EXERCISE → Set down exactly the lines from the one with "random.seed(0), np.random.seed(0), noise.seed_set(1)" to the one with "return Matrix.LocRotScale((x, y, z), Euler([radians(a)", both included, and no line outside that range.

LISTED ENTRIES →

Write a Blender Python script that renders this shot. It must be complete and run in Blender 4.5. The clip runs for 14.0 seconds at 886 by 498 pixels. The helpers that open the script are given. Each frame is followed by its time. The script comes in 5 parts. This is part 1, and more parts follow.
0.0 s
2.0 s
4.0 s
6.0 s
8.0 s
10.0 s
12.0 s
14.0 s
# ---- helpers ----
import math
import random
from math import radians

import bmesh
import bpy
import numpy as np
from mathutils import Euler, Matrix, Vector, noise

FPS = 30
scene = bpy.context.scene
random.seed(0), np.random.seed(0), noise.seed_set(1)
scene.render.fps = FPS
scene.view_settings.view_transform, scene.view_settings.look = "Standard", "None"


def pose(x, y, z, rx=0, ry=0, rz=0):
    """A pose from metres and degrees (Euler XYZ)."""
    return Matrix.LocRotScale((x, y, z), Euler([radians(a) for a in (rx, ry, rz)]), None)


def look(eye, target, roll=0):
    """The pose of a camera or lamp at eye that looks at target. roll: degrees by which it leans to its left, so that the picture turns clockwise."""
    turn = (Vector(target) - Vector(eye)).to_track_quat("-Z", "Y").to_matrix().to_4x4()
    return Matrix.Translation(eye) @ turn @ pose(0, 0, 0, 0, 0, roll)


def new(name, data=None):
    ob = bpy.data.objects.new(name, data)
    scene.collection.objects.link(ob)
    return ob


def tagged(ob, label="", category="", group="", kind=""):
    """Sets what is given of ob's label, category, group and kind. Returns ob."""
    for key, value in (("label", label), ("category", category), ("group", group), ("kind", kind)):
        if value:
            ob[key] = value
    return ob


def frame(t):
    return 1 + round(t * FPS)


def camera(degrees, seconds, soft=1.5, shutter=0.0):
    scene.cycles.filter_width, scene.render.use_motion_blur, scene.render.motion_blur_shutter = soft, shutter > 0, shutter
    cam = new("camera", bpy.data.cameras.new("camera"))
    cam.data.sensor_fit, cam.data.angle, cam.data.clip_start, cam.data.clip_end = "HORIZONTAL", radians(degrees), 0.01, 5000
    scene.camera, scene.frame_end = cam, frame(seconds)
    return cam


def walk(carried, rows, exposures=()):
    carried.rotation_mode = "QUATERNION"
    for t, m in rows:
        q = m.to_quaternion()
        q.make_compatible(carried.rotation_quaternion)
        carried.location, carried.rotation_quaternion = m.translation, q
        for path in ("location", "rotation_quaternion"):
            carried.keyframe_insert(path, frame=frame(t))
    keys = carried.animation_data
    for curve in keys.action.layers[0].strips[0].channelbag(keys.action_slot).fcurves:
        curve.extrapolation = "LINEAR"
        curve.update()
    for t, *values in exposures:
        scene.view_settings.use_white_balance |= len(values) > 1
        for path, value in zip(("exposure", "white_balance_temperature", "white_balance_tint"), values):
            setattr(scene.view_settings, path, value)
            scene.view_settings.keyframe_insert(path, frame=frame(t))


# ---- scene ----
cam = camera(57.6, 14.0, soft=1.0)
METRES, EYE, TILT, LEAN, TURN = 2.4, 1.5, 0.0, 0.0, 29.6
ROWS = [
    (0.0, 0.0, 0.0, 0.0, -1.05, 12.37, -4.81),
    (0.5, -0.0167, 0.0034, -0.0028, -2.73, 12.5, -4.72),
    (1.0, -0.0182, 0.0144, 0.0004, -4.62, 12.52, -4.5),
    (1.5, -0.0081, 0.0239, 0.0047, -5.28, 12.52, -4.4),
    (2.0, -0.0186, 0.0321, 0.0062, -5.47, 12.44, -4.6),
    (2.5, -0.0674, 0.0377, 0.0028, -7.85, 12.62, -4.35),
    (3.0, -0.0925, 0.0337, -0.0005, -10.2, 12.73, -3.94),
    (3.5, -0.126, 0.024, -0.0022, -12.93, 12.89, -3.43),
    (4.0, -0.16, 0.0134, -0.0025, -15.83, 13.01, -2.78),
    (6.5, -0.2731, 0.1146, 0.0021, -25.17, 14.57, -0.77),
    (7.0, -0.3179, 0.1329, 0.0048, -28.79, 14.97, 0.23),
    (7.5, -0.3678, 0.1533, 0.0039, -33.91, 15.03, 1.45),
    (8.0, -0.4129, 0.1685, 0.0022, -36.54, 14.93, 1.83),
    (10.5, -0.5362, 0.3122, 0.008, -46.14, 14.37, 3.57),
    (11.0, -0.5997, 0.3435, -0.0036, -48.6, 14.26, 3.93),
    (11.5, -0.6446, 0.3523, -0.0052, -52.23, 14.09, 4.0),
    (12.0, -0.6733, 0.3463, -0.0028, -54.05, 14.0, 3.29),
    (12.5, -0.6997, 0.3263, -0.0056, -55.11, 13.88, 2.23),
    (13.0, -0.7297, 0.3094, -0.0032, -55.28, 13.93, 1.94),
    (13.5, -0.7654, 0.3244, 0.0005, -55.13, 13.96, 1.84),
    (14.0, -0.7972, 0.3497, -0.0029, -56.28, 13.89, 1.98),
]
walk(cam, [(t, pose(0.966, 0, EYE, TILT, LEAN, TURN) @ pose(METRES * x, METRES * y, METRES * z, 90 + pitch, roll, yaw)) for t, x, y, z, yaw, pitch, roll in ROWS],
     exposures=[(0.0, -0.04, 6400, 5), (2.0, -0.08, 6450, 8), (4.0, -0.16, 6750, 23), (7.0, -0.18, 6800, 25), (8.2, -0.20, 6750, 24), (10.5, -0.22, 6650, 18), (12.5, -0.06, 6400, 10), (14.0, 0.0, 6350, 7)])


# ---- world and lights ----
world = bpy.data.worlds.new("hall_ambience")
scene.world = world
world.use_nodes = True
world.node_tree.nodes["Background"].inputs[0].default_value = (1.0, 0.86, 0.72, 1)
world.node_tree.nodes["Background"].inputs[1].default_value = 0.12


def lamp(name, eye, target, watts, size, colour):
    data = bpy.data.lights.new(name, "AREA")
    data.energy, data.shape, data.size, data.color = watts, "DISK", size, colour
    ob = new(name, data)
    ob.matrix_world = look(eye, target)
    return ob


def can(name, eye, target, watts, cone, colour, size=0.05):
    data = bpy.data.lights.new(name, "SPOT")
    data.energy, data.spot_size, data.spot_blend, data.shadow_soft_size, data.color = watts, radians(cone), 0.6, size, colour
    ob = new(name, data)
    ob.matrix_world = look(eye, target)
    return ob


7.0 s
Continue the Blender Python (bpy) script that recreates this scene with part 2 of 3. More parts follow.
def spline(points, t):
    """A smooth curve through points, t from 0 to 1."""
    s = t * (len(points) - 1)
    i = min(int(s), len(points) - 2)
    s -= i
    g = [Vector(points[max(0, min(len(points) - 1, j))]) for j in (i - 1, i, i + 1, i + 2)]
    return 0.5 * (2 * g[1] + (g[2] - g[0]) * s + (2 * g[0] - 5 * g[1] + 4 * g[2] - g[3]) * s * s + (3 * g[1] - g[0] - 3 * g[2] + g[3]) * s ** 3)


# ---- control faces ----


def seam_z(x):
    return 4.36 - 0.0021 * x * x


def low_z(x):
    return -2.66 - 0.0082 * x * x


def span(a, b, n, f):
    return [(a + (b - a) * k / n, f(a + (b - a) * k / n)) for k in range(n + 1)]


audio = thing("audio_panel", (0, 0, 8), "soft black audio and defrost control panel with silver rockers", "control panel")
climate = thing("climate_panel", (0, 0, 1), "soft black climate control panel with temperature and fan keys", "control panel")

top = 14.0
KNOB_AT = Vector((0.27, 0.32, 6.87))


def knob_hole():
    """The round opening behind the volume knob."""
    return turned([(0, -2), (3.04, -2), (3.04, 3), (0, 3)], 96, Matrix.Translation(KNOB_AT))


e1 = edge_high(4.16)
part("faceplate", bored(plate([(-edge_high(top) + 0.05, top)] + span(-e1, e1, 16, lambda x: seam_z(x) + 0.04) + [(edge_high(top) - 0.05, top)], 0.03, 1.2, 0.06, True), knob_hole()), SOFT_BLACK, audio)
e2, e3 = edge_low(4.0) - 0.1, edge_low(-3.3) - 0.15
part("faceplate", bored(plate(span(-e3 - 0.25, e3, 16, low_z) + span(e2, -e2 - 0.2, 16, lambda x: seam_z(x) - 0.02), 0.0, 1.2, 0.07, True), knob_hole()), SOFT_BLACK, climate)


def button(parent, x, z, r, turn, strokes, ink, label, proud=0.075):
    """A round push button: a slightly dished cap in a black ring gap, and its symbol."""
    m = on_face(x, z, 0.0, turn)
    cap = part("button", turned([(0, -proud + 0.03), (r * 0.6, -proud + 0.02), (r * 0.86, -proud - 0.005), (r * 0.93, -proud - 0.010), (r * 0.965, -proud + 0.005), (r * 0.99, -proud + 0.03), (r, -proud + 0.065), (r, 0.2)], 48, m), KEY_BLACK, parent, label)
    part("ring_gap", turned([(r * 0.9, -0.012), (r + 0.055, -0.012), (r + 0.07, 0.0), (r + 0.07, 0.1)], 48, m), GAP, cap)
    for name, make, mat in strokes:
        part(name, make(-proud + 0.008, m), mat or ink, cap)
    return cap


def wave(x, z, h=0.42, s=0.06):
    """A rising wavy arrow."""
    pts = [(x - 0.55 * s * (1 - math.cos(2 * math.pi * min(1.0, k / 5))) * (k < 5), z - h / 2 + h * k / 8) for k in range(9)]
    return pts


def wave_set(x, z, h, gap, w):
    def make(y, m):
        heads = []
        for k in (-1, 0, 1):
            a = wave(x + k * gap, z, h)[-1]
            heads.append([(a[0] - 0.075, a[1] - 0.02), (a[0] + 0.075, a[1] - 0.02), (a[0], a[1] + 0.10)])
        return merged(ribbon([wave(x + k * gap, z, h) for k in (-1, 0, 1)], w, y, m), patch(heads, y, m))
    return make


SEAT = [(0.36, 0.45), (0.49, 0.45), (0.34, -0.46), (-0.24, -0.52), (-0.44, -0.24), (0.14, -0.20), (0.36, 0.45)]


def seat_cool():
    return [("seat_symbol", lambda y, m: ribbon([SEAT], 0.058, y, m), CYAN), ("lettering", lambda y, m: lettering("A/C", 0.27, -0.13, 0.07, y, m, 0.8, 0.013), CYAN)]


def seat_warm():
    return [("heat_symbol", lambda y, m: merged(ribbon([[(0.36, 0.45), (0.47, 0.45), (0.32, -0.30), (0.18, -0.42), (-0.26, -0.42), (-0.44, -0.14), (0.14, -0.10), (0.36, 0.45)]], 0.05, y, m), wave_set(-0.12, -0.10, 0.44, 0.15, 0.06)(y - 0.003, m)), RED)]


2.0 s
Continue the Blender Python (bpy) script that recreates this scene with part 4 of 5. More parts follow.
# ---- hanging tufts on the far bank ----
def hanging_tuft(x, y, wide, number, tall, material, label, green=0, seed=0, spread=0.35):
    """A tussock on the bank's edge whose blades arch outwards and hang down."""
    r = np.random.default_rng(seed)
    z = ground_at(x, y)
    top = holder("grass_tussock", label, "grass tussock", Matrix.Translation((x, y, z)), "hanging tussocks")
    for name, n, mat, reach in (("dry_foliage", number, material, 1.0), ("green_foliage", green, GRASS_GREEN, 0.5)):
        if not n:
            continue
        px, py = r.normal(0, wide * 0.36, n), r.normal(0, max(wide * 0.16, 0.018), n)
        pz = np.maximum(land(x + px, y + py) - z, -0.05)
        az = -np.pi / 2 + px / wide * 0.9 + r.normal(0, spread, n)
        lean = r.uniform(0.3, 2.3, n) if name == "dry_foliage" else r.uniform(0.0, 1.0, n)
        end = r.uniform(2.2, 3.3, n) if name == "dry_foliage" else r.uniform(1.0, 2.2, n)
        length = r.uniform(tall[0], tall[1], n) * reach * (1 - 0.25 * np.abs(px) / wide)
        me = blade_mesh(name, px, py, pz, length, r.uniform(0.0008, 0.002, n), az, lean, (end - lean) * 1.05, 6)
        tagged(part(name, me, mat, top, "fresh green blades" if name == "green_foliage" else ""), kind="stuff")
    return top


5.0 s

REPLY →
random.seed(0), np.random.seed(0), noise.seed_set(1)
scene.render.fps = FPS
scene.view_settings.view_transform, scene.view_settings.look = "Standard", "None"


def pose(x, y, z, rx=0, ry=0, rz=0):
    """A pose from metres and degrees (Euler XYZ)."""
    return Matrix.LocRotScale((x, y, z), Euler([radians(a) for a in (rx, ry, rz)]), None)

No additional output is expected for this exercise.